THE WHEELCHAIR: This story is called Yum, Yum Chocolate. I will read. There once was a boy named Billy...so you like that name, right? Grood. Great and good. So...There once was a boy named Billy, and he loved chocolate. He would eat it with every meal, and when he grew up he wanted to be a hobo who eats chocolate all the time. Er...who's this by? The author certainly is sending the kids a bad message. I don't think I should continue.

KIDS: No! Read on!

{Another kid walks onscreen.}

KID: Ooh...storytime! Read the book!

THE WHEELCHAIR: I already started it.

SAME KID: Well then read it over.

THE WHEELCHAIR: You were late, you missed the beginning.
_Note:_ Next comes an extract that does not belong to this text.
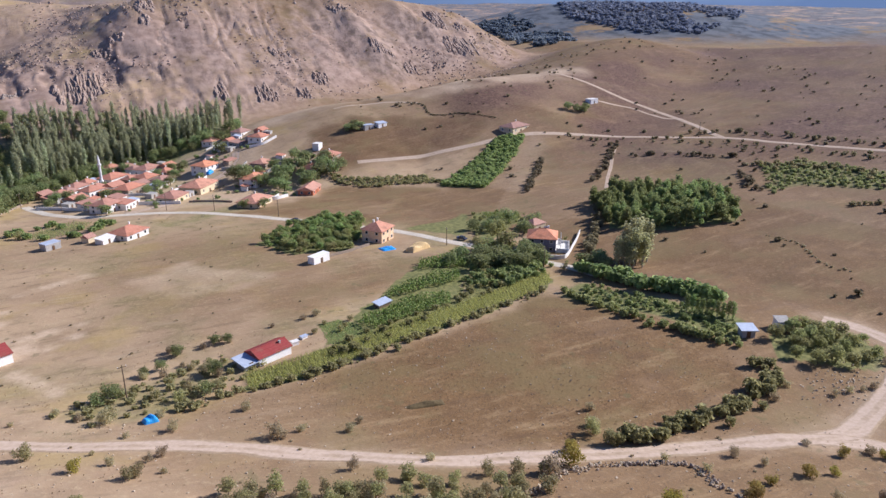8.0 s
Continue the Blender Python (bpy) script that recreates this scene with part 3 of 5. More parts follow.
def road(name, line, width, mat, label, lift=0.10, ragged=0.0, seed=0):
    pts, verts, faces = resample(line, 1.6), [], []
    across = (-1.3, -1.0, -0.74, -0.47, -0.2, 0.2, 0.47, 0.74, 1.0, 1.3)
    worn = (0.0, 0.2, 0.75, 1.0, 0.5, 0.5, 1.0, 0.75, 0.2, 0.0)
    for k, p in enumerate(pts):
        run = (pts[min(k + 1, len(pts) - 1)] - pts[max(k - 1, 0)]).normalized()
        side = Vector((run.y, -run.x, 0))
        for s in across:
            half = width / 2 * (1 + ragged * float(fbm(p.x + s * 7, p.y, 6.0, 2, 60 + seed)))
            q = p + side * half * s
            rut = -0.05 if abs(s) == 0.47 else 0.0
            verts.append((q.x, q.y, ground(q.x, q.y) + (-0.10 if abs(s) > 1 else lift + rut)))
        if k:
            n = len(across)
            a = (k - 1) * n
            faces += [(a + i, a + i + 1, a + n + i + 1, a + n + i) for i in range(n - 1)]
    data = raw_mesh(name, verts, faces, mat)
    data.polygons.foreach_set("use_smooth", [True] * len(faces))
    data.attributes.new("wear", "FLOAT", "POINT").data.foreach_set("value", list(worn) * len(pts))
    return tagged(new(name, data), label, "road", kind="structure")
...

Too bad.

SAME KID: Why do you talk like a nerd?

THE WHEELCHAIR: Why you little! I'm gonna...

{Marzipan walks onscreen angry}

MARZIPAN: You can't scold these little kids. They want to learn. They don't know that's an insult.

SAME KID: Actually, I do know.

MARZIPAN: No, don't take the blame. We know you're innocent.

THE WHEELCHAIR: Actually, I think the kid made a good point there.

{Marzipan walks angrily offscreen}

SAME KID: You know what, start from where you left off. Books are boring.

THE WHEELCHAIR: Err...Billy went to a chocolate factory one day with his parents. While his parents were off in the taste testing room, Billy snuck over to a pile of chocolate bars. Billy hid from the worker counting the bars, and took one. He ate and ate and ate. Then his belly got full. Billy fell asleep.

KID: That was stupid. Now Billy's parents are gonna get sued.

THE WHEELCHAIR: You are a giant pig head!

KID: Hey! That's what my parents call me!

THE WHEELCHAIR: So...Billy awoke in his bed. It was all a dream.

ALL KIDS: Awwww...

THE WHEELCHAIR: Or so Billy thought. When Billy went into the kitchen to eat breakfast, his parents didn't let Billy have chocolate. He had to eat scrambled eggs.

KID: I like scrambled eggs! Especially since you get to kill the innocent chick...

THE WHEELCHAIR: That's enough. You don't want to scare the other kiddies. Anyway...Billy said yuck after every bite. His parents then asked him if he had one thousand dollars. Billy didn't.

KID: Well of course he doesn't! Like ten thousand is like ten more than ten!

ANOTHER KID: There's such a number? I don't believe you.

OTHER KID: Well, you should.

THE WHEELCHAIR: Billy was off to kindergarten. His teacher let him have chocolate as usual, but then the teacher got a call and took the chocolate right from Billy's hands. "Hey!" said Billy. Billy was angry. Billy was...

KID: Can I go potty?

THE WHEELCHAIR: No.

SAME KID: Why not?

THE WHEELCHAIR: Because I'm mean.

SAME KID: Mean people stink!

THE WHEELCHAIR: Ugg...Billy was so mad that he hit his teacher.

KIDS: Woo-hoo!

THE WHEELCHAIR: Billy was sent to the principal's office...

KIDS: Awwwww...

THE WHEELCHAIR: ...And Billy hit the principal!

KIDS: Woo-hoo!

THE WHEELCHAIR: Billy was suspended from school and his parent's got very angry. Billy was grounded and he had to stay in his room. Billy learned his lesson. But Billy was far from happy. He wouldn't be happy until he was a hobo who ate chocolate all the time. Fifteen years later...

KID: What's fifteen?

THE WHEELCHAIR: Five more than ten. So...Billy was a hobo who ate candy all the time. He felt happy. The end.

KID: Such a great story!

ANOTHER KID: I wanna be a hobo when I grow up!

{cut to the Happy 354}

THE WHEELCHAIR: {typing} I had to do three hours of that! Why couldn't I just have lost at the special olympics? I wish I could have done anything besides that. But Senor Cardgage said you have to do three hours of community service at the Cupcake Factory Library. Hey, wait! That library wasn't called the Cupcake Factory Library! It was just Library. Something seems suspicious, but I can't lay my finger on it. Well, mostly because I don't have fingers, but also because I can't lay fingers. Hmm...

{The Paper comes down}

Easter Eggs

  • Click on "lay fingers" at the end to see a picture of a hand crawling out of an egg.
  • Click on "suspicious at the end to see this:

{cut to The Wheelchair's answering machine}

SENOR CARDGAGE: {on answering machine} Hello? This is Senor Cardgage. I just meant to tell you that you can do community service at the cupcake factory or the library.